障害と個性の棲み分けってどうなってるの?時と場合によるの?そんなん、上手く使えば、健常者やん。でも、同じように生活できないんだよ。
「じゃあどうしたらいいんだよ」ってことだと思うけど、同じ場にいるなら同じように聞けばいいんじゃないかな?この本の場合、学校行事に参加するかしないかをクラス全員に確認すればいいんだよ。「多分参加しないだろう」じゃなくてさ。
そして、時間がないから検討しないんじゃなくて、早めに準備を始めればいいんじゃないかな。そしたら、想像してなかった問題が出てきても対処できるだろうし。何でもかんでもそんなことできないって?いや、学校行事っていう大きな行事くらいやろうよ。そしたら、だんだん「相手に確認する」ってことが当たり前になってくると思うよ。
そんな拒絶や排除とすらいえない、すごく曖昧で当人たちも自覚していない、でも確かに存在する意識
当たり前に行かないことになってて、特定の時だけ存在するものになってることがある。空気のように当たり前に存在していることになってる時と「私はここにいます」ってアピールしないと見えない空気になってしまう時と。
地域の小学校に6年通っていると、保護者の方々や先生方は、その塩梅をいい感じでやってくれたので嫌な思いをすることはなかった。それでも、毎回、娘にも出欠確認はされていたよ。一度だけ参加して、途中で帰ったけど、子供達めっちゃ歓迎してくれたよ。多分、保護者の方々はどう扱ったらいいかわからなかったと思うけど、普通に扱ってくれたよ。
だから多分、「慣れ」なのかな。何度も経験して行くうちに、経験値を上げて行くんだと思う。当事者からの指摘は経験値のジャンプアップだと思うね。驚くしグサっとくると思うけど。でも、当事者はそんな思いを日常にしているかもしれない。だから、仲間に入れて。
「自分はここにいる」って言うのに必死なんだよ
誰もが必死だから、余裕がないから、周りを見たり相手のことを考えたりすることが難しくなったのかもしれない。自分を見てほしいけど、相手を見る余裕はない。これは子供だけじゃなくて大人もそうだと思う。
どうしたらいいんだろう。辛いだろうけど、自分を見る、じゃないかな。自分を見るって辛いけど、でも、誰かと比べるんじゃなくて、自分を見る。自分の良かった時や辛かった時を振り返ることになるから辛い。だからゆっくりでいい。まずは自分で自分を許していこう。
「六花、大人というのは、歳をとった少年少女のことなのよ」
「歳をとった少年少女」これ、すごくいい。私もこう言いたい。少年少女だった時と比べたら、いろんな経験値を積み上げすぎたけど、しがらみを忘れて、好きなことを好きって言えるのは「まさに青春」。その上、仲間なんかできたら「青春真っ盛り」だよ。そんな大人になりたいし、そんな大人でいたい。
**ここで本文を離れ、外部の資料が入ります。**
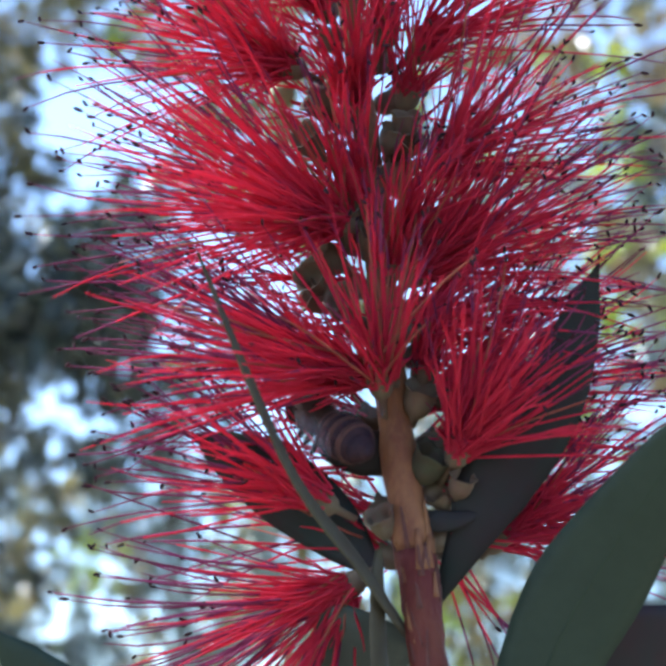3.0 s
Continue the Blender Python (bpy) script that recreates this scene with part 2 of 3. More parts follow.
def bark_strips():
    """Long strips of the paler bark that run down over the red."""
    rnd = random.Random(8)
    for i in range(12):
        y = rnd.uniform(-30, -20)
        a = rnd.uniform(2.2, 5.2)
        ln, wd = rnd.uniform(2.5, 6.5), rnd.uniform(0.10, 0.26)
        verts, faces = [], []
        for j in range(9):
            t = j / 8
            c, d, r = axis_at(y + ln * (t - 0.5))
            u, w = frame_of(d)
            b = a + 0.16 * math.sin(3 * t + i)
            o = u * math.cos(b) + w * math.sin(b)
            e = d.cross(o)
            ww = wd * math.sin(math.pi * (0.08 + 0.84 * t)) * MM
            p = c + o * (r * 1.0 + 0.00004)
            verts += [p - e * ww - o * 0.0002, p + e * ww - o * 0.0002, p + e * ww + o * 0.00012, p - e * ww + o * 0.00012]
        for j in range(8):
            q = 4 * j
            for k in range(4):
                faces.append((q + k, q + (k + 1) % 4, q + 4 + (k + 1) % 4, q + 4 + k))
        faces += [(3, 2, 1, 0), (32, 33, 34, 35)]
        part("bark_strip", (verts, faces, M_SEPAL if i % 3 else M_BARK), branch)


bark_flakes()
bark_strips()


def cup_data(origin, axis, size=1.0, seed=0, stalk=0.0, mat=None):
    """A hollow floret cup whose rim runs out into five rounded lobes."""
    prof = [(0.5, -0.4 - stalk, 0), (0.6, -0.4, 0), (1.25, 0.1, 0), (1.7, 1.0, 0), (1.85, 2.1, 0), (1.8, 2.7, 0.15), (2.0, 3.1, 0.55), (2.15, 3.35, 0.8), (2.0, 3.4, 0.8),
            (1.7, 3.0, 0.5), (1.5, 2.5, 0), (1.3, 1.6, 0), (0.6, 1.2, 0)]
    u, w = frame_of(axis)
    d = axis.normalized()
    verts, faces, sides = [], [], 25
    for r, h, lobe in prof:
        for j in range(sides):
            a = 2 * math.pi * j / sides
            bulge = abs(math.sin(2.5 * a)) ** 0.6 - 0.5
            k = size * MM * (1 + 0.04 * math.sin(3 * a + seed))
            verts.append(origin + d * (h + lobe * bulge * 0.45) * k + (u * math.cos(a) + w * math.sin(a)) * (r + 0.2 * lobe * bulge) * k)
    for i in range(len(prof) - 1):
        for j in range(sides):
            a, b = i * sides + j, i * sides + (j + 1) % sides
            faces.append((a, b, b + sides, a + sides))
    faces.append(tuple(reversed(range(sides))))
    faces.append(tuple((len(prof) - 1) * sides + j for j in range(sides)))
    return verts, faces, mat or M_CUP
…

大人だからって、経験値が上がったからって、平均的に全てがレベルアップできてるとは限らない。苦手なこと、知らないことはたくさんあるんだから。
おわりに
「私は車いすじゃない」この一言で目が覚めた。「私は呑気に暮らす主婦じゃない」こう言いたかった。好きで自宅にいるわけじゃないし、自宅にいるからといってゴロゴロしているわけでもない。電話がかかればすぐに迎えに行かないといけないし、いつ子供が入院するかもわからない。そうなってもいいように常に準備している日々を過ごしていて「呑気」と言われたら辛い。でも、当たり障りなく「そうですねー」って流すことが多い。ここにモヤモヤが溜まっていく。
「何者かにならなければ」と焦ってしまうけど、「何者か」って何?
「私を見て」と言いつつ「自分を」見てみよう。

私はナニ?と焦っている人に是非。